Before and after the upcoming local elections, candidates and councillors across Dublin should be under pressure to ensure officials get the design right for the Luas Cross City tram route. People need to demand that the conditions for walking, cycling and street life on some of our capital’s most central streets are improved.
The Luas Cross City track alignment is likely set in stone at this stage — give or take a few meters in most cases.
But everything around the tracks is not set yet. How the final street layouts will look — including space for walking, cycling and city life — is still being discussed by Dublin City Council, the National Transport Authority and the Railway Procurement Agency. The RPA confirmed to us that these final design have yet to be drawn up.
The National Transport Authority draft plan for the city centre (a leaked copy of which we published here) includes an outline of part-pedestrianising College Green — but that has not gone beyond draft status yet and has not been debated widely. But regardless of what street changes make it into the final street layout plan for Luas, it seems unlikely that the city will tolerate changes to the route area for after years of Luas construction, so the time to push this College Green plaza idea is now.
The same is the case for more subtle detail of street design. The kind of detail which is often dismissed as small fry but it can have a profound affect of making the streets and the overall city centre more or less liveable and sustainable.
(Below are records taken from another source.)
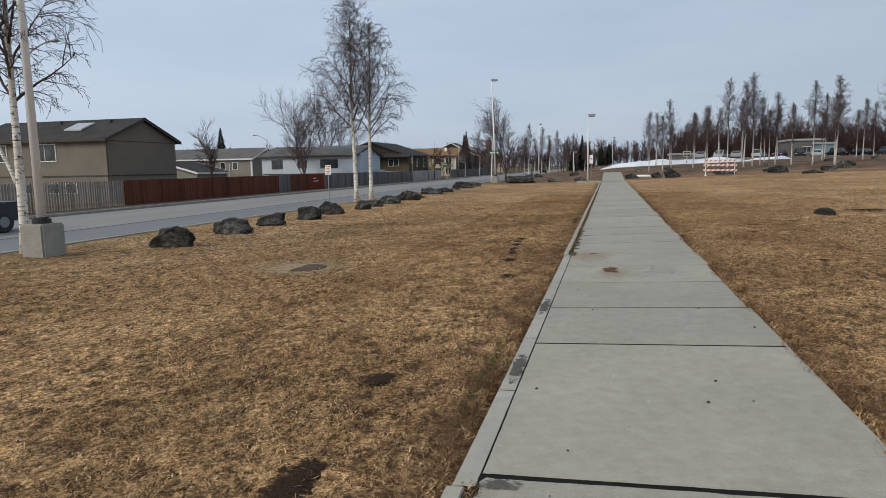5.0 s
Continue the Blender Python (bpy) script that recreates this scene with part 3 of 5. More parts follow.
# crumbs of dirt on the slabs
cr = bmesh.new()
for k in range(120):
    px = 0.1 + 1.9 * wr.random()
    py = 26 * wr.random() if k < 90 else 21.5 + 4 * wr.random()
    s_ = 0.003 + 0.008 * wr.random() ** 2.5
    bmesh.ops.create_icosphere(cr, subdivisions=1, radius=s_, matrix=pose(px, py, 0.006, 0, 0, wr.random() * 360) @ Matrix.Diagonal((1.3, 1, 0.6, 1)))
cr.transform(FALL)
tagged(part("dirt_crumbs", cr, M["soil"], None), "crumbs of dark soil on the slabs", "dirt", kind="stuff")


def tri_stuff(name, pts, material, label, category):
    """Many small loose triangles as one mesh; pts: array (n, 3, 3)."""
    n = len(pts)
    me_ = bpy.data.meshes.new(name)
    me_.vertices.add(n * 3)
    me_.vertices.foreach_set("co", pts.reshape(-1).astype(np.float32))
    me_.loops.add(n * 3)
    me_.loops.foreach_set("vertex_index", np.arange(n * 3, dtype=np.int32))
    me_.polygons.add(n)
    me_.polygons.foreach_set("loop_start", np.arange(0, n * 3, 3, dtype=np.int32))
    me_.update(calc_edges=True)
    me_.materials.append(material)
    return tagged(new(name, me_), label, category, kind="stuff")


def blades(x, y, z, length, tilt, width, rg):
    """Thin triangles rooted at x, y, z; tilt in radians above the ground."""
    n = len(x)
    az = rg.random(n) * 2 * np.pi
    dx, dy = np.cos(az), np.sin(az)
    root = np.stack([x, y, z], -1)
    side = np.stack([-dy, dx, np.zeros(n)], -1) * (width / 2)[:, None]
    tip = root + np.stack([dx * np.cos(tilt), dy * np.cos(tilt), np.sin(tilt)], -1) * length[:, None]
    return np.stack([root - side, root + side, tip], 1)


def leaf_stuff(name, quads_, material, label, category):
    """Many loose kinked blades as one mesh; quads_: array (n, 4, 3) of root, two sides and tip."""
    n = len(quads_)
    me_ = bpy.data.meshes.new(name)
    me_.vertices.add(n * 4)
    me_.vertices.foreach_set("co", quads_.reshape(-1).astype(np.float32))
    base = (np.arange(n, dtype=np.int32) * 4)[:, None]
    me_.loops.add(n * 6)
    me_.loops.foreach_set("vertex_index", (base + np.array([[0, 1, 2, 2, 1, 3]], dtype=np.int32)).reshape(-1))
    me_.polygons.add(n * 2)
    me_.polygons.foreach_set("loop_start", np.arange(0, n * 6, 3, dtype=np.int32))
    me_.update(calc_edges=True)
    me_.materials.append(material)
    return tagged(new(name, me_), label, category, kind="stuff")


def turf_field(n, x0, x1, y0, y1, seed, power=1.0, big=1.0):
    """Short curled blades: each bends once between root and tip."""
    rg = np.random.default_rng(seed)
    x = x0 + (x1 - x0) * rg.random(n)
    y = y0 + (y1 - y0) * rg.random(n) ** power
    clump = np.sin(x * 9.1 + 2 * np.sin(y * 5.7)) * np.sin(y * 8.3 + 1.7 * np.sin(x * 4.9))
    keep = rg.random(n) < 0.66 + 0.34 * clump
    for mx, my, mr, ml in MOLES:
        keep &= ((x - mx) / (mr * 0.8)) ** 2 + ((y - my) / (ml * 0.8)) ** 2 + 0.5 * rg.random(n) > 1
    x, y = x[keep], y[keep]
    k = len(x)
    ln = (0.012 + 0.028 * rg.random(k) ** 1.4) * big
    az = rg.random(k) * 2 * np.pi
    az2 = az + rg.normal(0, 0.9, k)
    up, up2 = 0.25 + 0.8 * rg.random(k), -0.25 + 0.7 * rg.random(k)
    root = np.stack([x, y, height(x, y) - 0.002], -1)
    mid = root + np.stack([np.cos(az) * np.cos(up), np.sin(az) * np.cos(up), np.sin(up)], -1) * (ln * 0.5)[:, None]
    tip = mid + np.stack([np.cos(az2) * np.cos(up2), np.sin(az2) * np.cos(up2), np.sin(up2)], -1) * (ln * 0.7)[:, None]
    side = np.stack([-np.sin(az), np.cos(az), 0.6 * (rg.random(k) - 0.5)], -1) * ((0.0016 + 0.0018 * rg.random(k)) * big)[:, None]
    return np.stack([root, mid - side, mid + side, tip], 1)


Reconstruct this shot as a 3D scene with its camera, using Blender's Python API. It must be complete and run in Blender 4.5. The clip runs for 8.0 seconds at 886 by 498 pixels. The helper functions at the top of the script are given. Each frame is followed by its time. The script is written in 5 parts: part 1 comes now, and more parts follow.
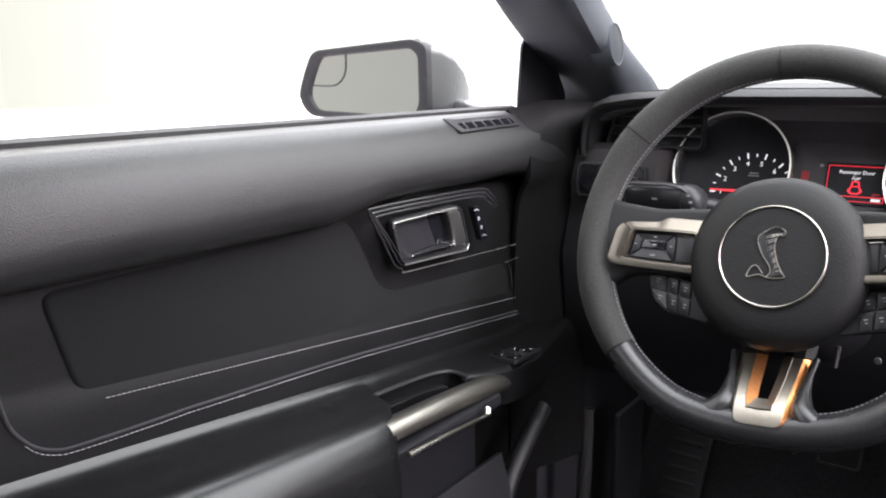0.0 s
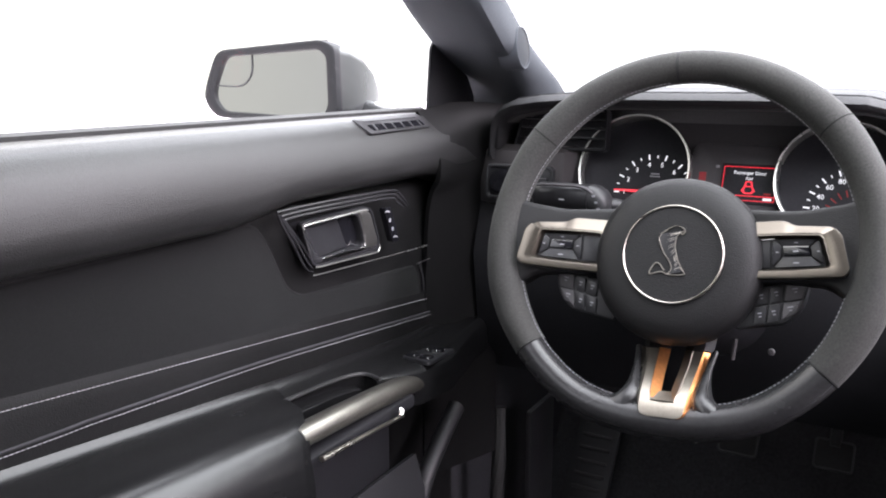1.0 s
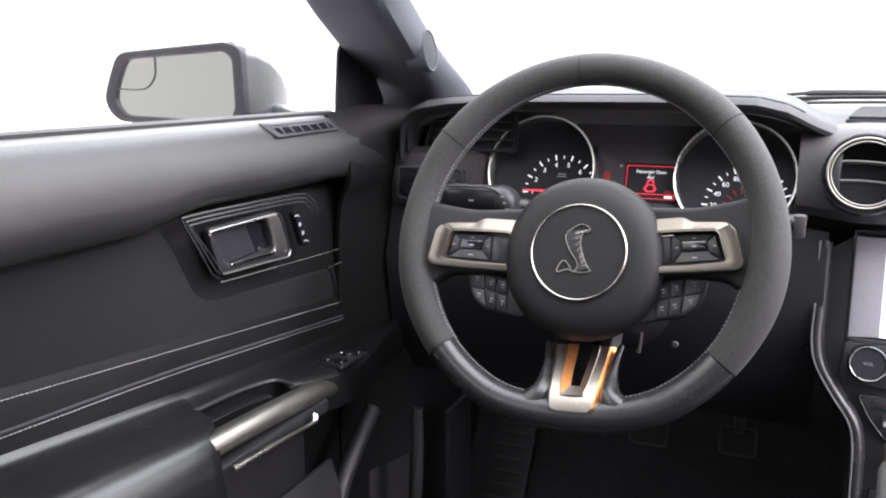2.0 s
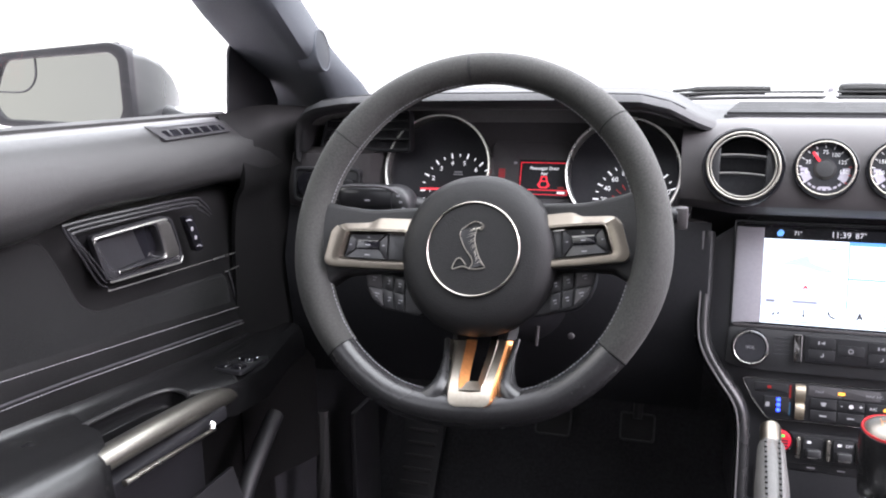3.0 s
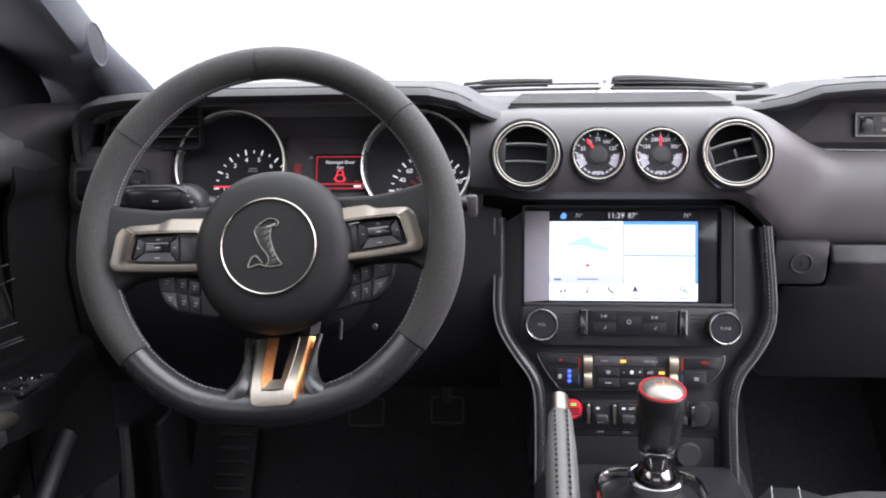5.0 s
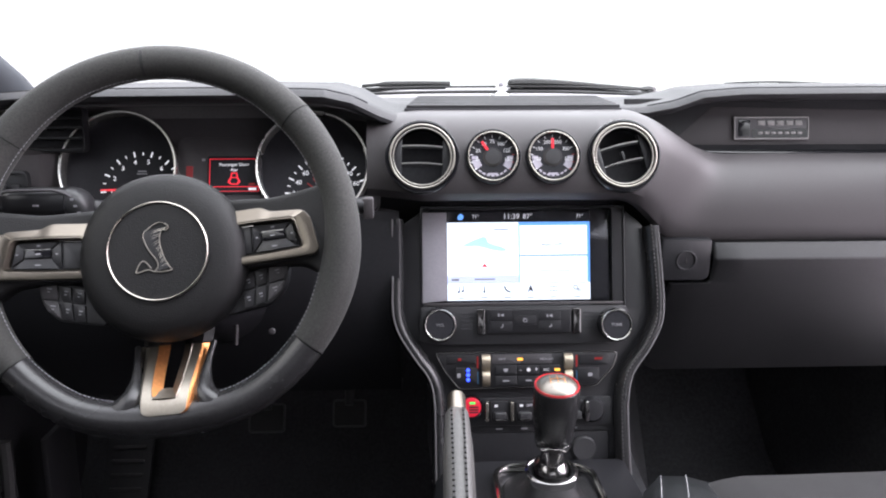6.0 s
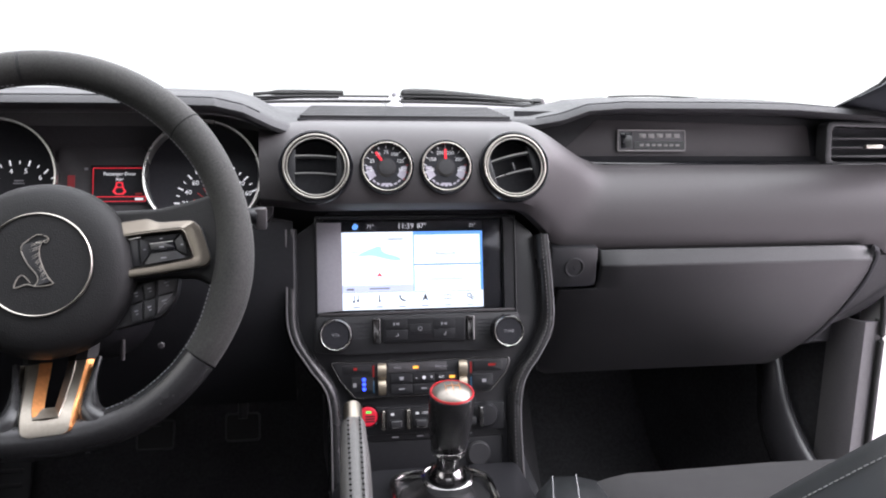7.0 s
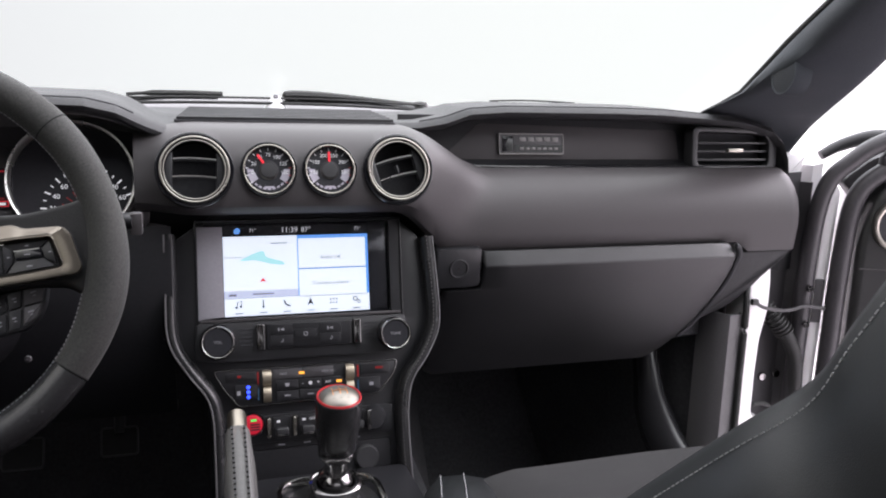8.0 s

For example, diverting people on bicycles around one-way systems will lower the chances people will cycle and will make conditions worse for those who already do.
We’re talking about the streets with some some of the highest pedestrian footfalls in the country and largest amounts of people cycling — where bicycles account for 8% of traffic across the city centre and nearly 20% on Dame Street.
In 2011 when DIT researchers asked Grafton Street shoppers: What is the main mode of transport you used to get into the city centre today?”, 8% on said they cycled. This has likely increased since as cycling has become more popular and this will continue even if the city only gets half way to its target cycling modal share of 25%.
Dublin City Council’s Public Realm Strategy was supposed to support giving space and priority over to walking and cycling in the city centre, but progress has been slow on the ground. The Luas works are an opportunity to get things right.
We would say — at the very least — that provisions should be made for the following:
A wider footpath on the west side of O’Connell Bridge to take the high volumes of people crossing the city at this point. And wider crossing than the current standard around the city centre.
Dedicated, segregated space for cycling on the wider streets along the route. With for example, the current eight lanes and a taxi rank on O’Connell Bridge; four lanes plus parking on D’Olier Street; and five lanes plus parking on Westmorland Street; there’s little room for excuses that there is no space for segregation. People should be allowed to safely cycle in this core city centre area without the fear of buses and other traffic around them, often at speed.
Cycling both ways on as many streets as possible, even one-way sections (aka contra-flow). Key examples are Parnell Street at Parnell Square without diverting uphill around the large square; and the north-west corner of St Stephens Green leading into Grafton Street; on Grafton Street between Nassau Street and College Green; and on Dawson Street.
Alternative routes around the Luas route between St Stephens Green and College Green. A few points on this section are set to become a tram and bus bottleneck. While allowing cycling access in this area is vital, making faster routes around it could be beneficial in removing many cyclist-tram conflicts and providing permeability for cycling. On the west side of this area, South William Street and nearby streets could be candidates to be made two-way for cycling or Great George’s Street could be given segregated cycle paths of it was made public transport and access only.
There’s many other details which are small thing but could and should be fixed before Luas Cross City is finished. In 2012 we covered the changes expected with Luas Broombridge (since renamed Cross City) and we made some suggestions.
Policy after policy, and plan after plan indicates that walking and cycling will be give space and priory — this however needs result in on-street changes soon, not in ten year’s time.
We should not looking for councillors or city officials to fix things after Luas Cross City is up and running. The time to act is now.